Abstract

During medical education and training, the values and attitudes of medical students are shaped both by knowledge and by role models. In this study, the aim was to compare the views of first- and final-year students concerning patients with different medical conditions. In the spring of 1998 all first- and final-year medical students at Göteborg and Lund Universities, Sweden, were invited to answer a questionnaire. A total of 20 medical conditions were to be rated on visual analogue scales, according to three aspects: their perceived seriousness, the student's own fear of them and interest in working with these conditions in the future. The overall response rate was 75%. Concerning seriousness, there was a high degree of concordance between the first- and final-year students. Concerning their own fear, the concordance was less pronounced.
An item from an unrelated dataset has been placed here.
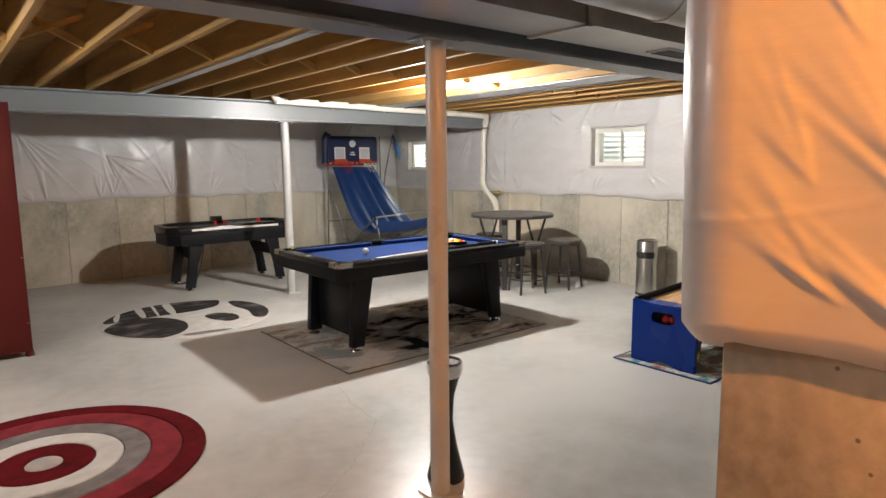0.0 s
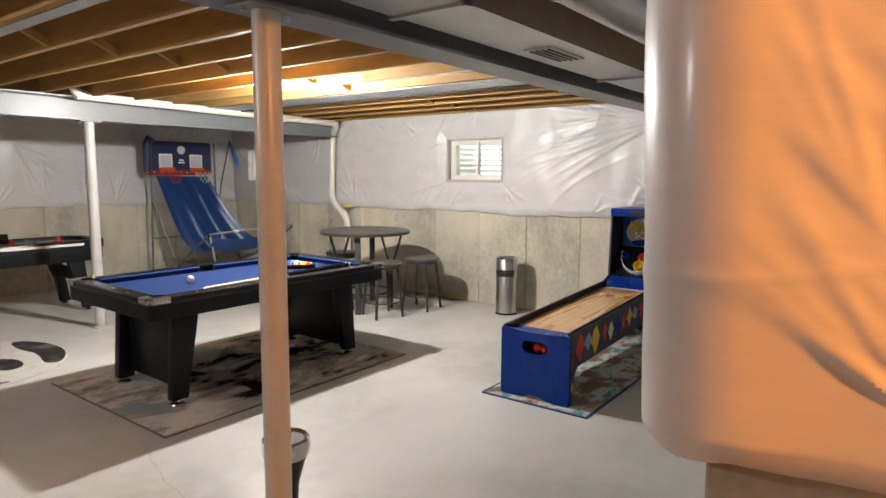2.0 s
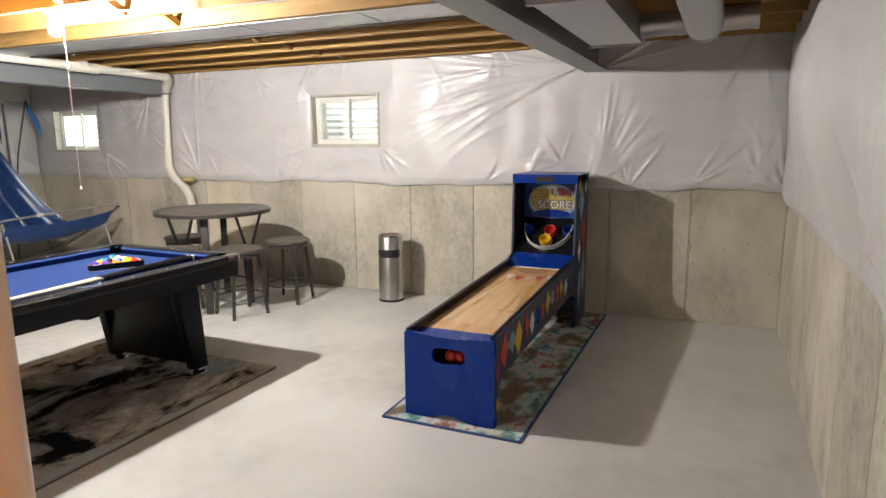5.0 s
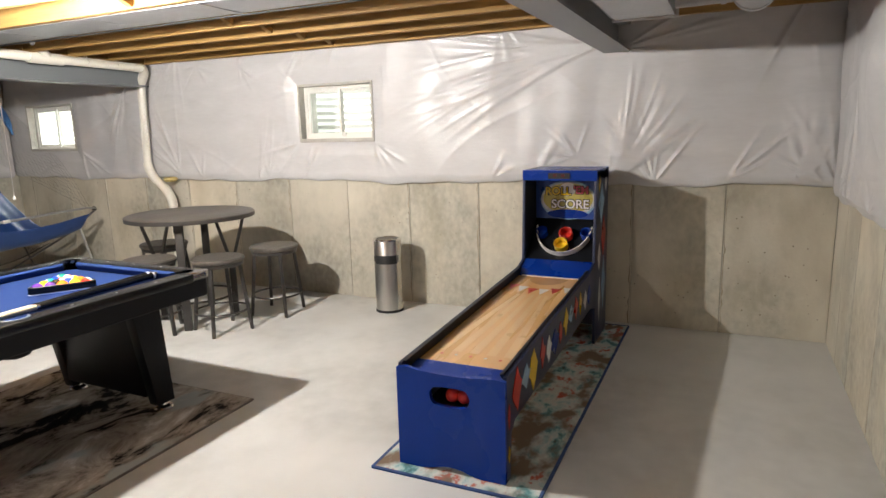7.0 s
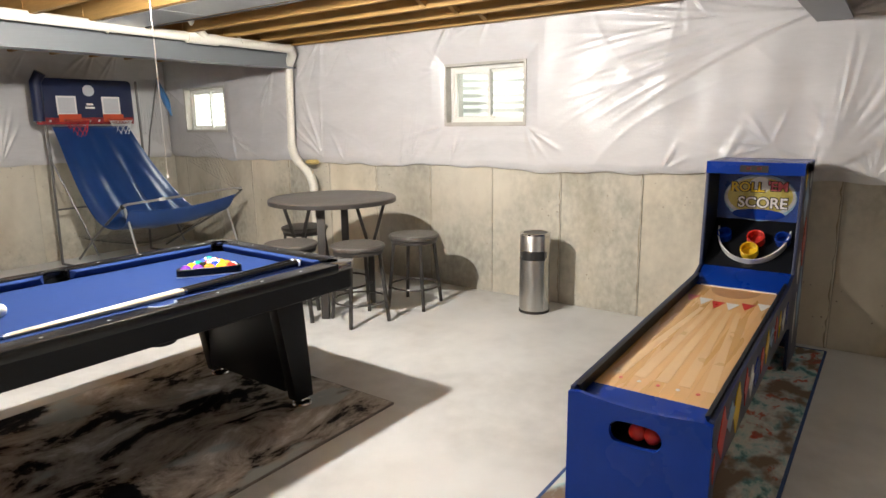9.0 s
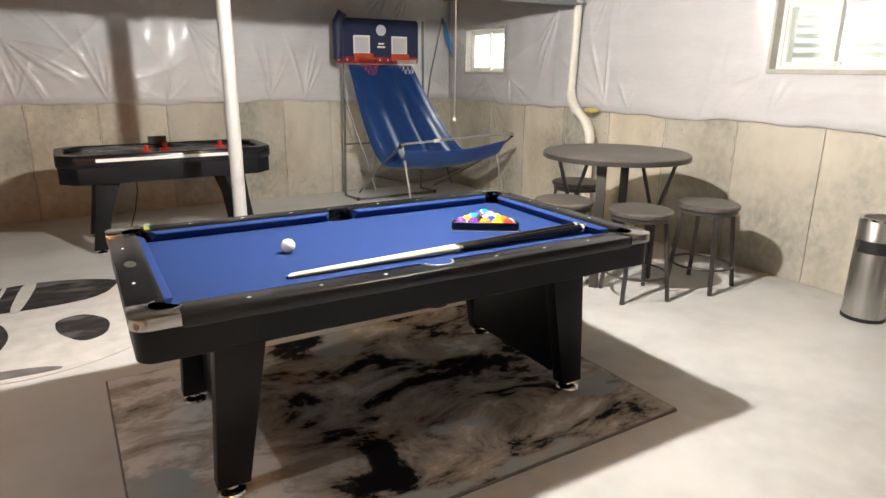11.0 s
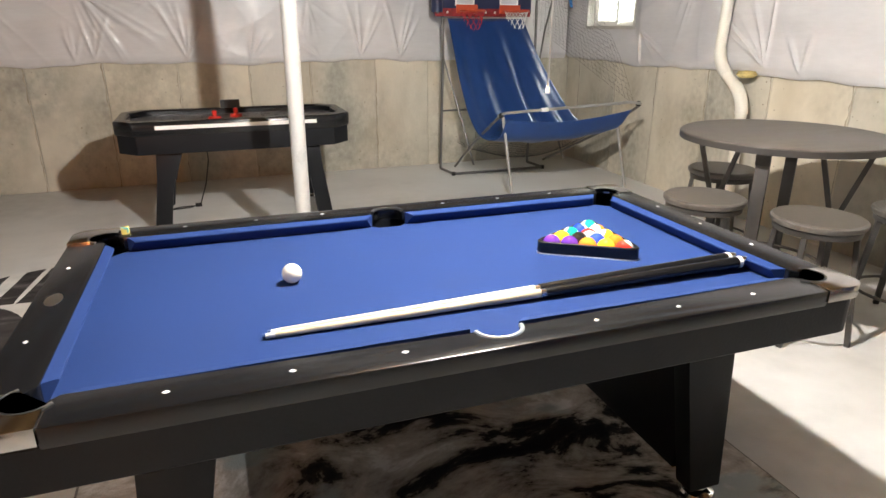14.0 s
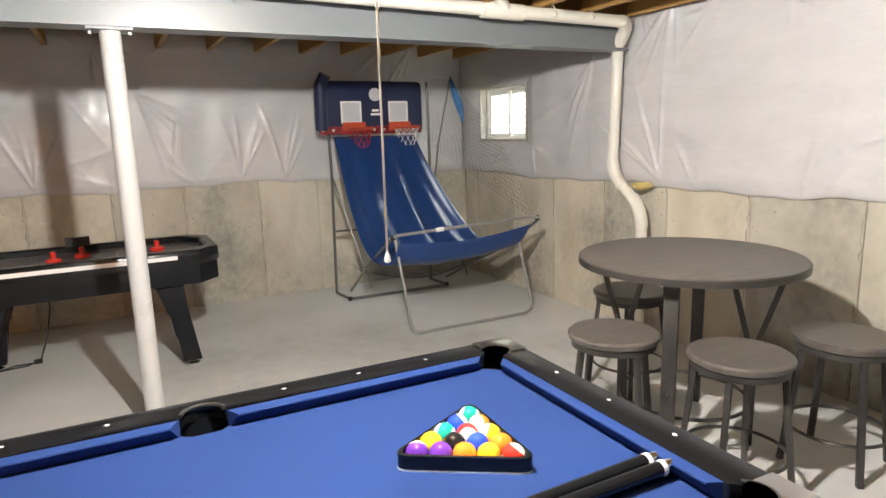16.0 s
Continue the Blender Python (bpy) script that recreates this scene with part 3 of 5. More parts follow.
# ---- bulbs ----
def pull_chain_lamp(x, y, mat, label, cord_end=None):
    t = thing("ceiling_lamp", label, "lamp", pose(x, y, 0), "bare bulbs")
    part("lamp_holder", lathe([(0.055, JOIST), (0.055, JOIST - 0.018), (0.035, JOIST - 0.03), (0.03, JOIST - 0.05)][::-1], 24), M["porcelain"], t)
    part("bulb", lathe([(0.004, 2.125), (0.02, 2.128), (0.031, 2.142), (0.036, 2.16), (0.035, 2.173), (0.03, 2.189), (0.023, 2.2)], 20), mat, t, "lit frosted bulb")
    part("bulb_neck", lathe([(0.0225, 2.2005), (0.02, 2.208), (0.016, 2.222)], 20), M["porcelain"], t)
    if cord_end:
        z, dx, dy = cord_end, 0.015, -0.046
        part("pull_cord", tube([(dx, dy, JOIST - 0.03), (dx + 0.002, dy + 0.002, (z + JOIST) / 2), (dx, dy, z)], 0.0026, 6), M["white_net"], t)
        part("cord_tip", lathe([(0.003, z - 0.012), (0.0075, z - 0.009), (0.0065, z), (0.0035, z + 0.01)], 10, at=(dx, dy, 0)), M["white"], t)
    return t


pull_chain_lamp(4.44, 5.29, M["bulb"], "bare lit bulb in a porcelain holder with a long pull cord", 1.26)
pull_chain_lamp(-0.053, 4.75, M["bulb_left"], "bare lit bulb in a porcelain holder")
pull_chain_lamp(1.571, -0.02, M["bulb_warm"], "bare warm orange bulb in a porcelain holder")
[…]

When the conditions were rated from the aspect of interest, for the final-year students, gastric or duodenal ulcer replaced infection with Ebola virus for the first-year students, among the five highest-ranked conditions. The correlations between seriousness and fear were lower among the final-year students, but this reached statistical significance only in a few cases. A reasonable interpretation of the results is that the values and attitudes of the students were influenced by increased knowledge, as well as by role models encountered during the clinical parts of the training. Conditions less likely to be contracted become less feared, and conditions with effective treatment become more interesting; and the converse was true for each of these changes.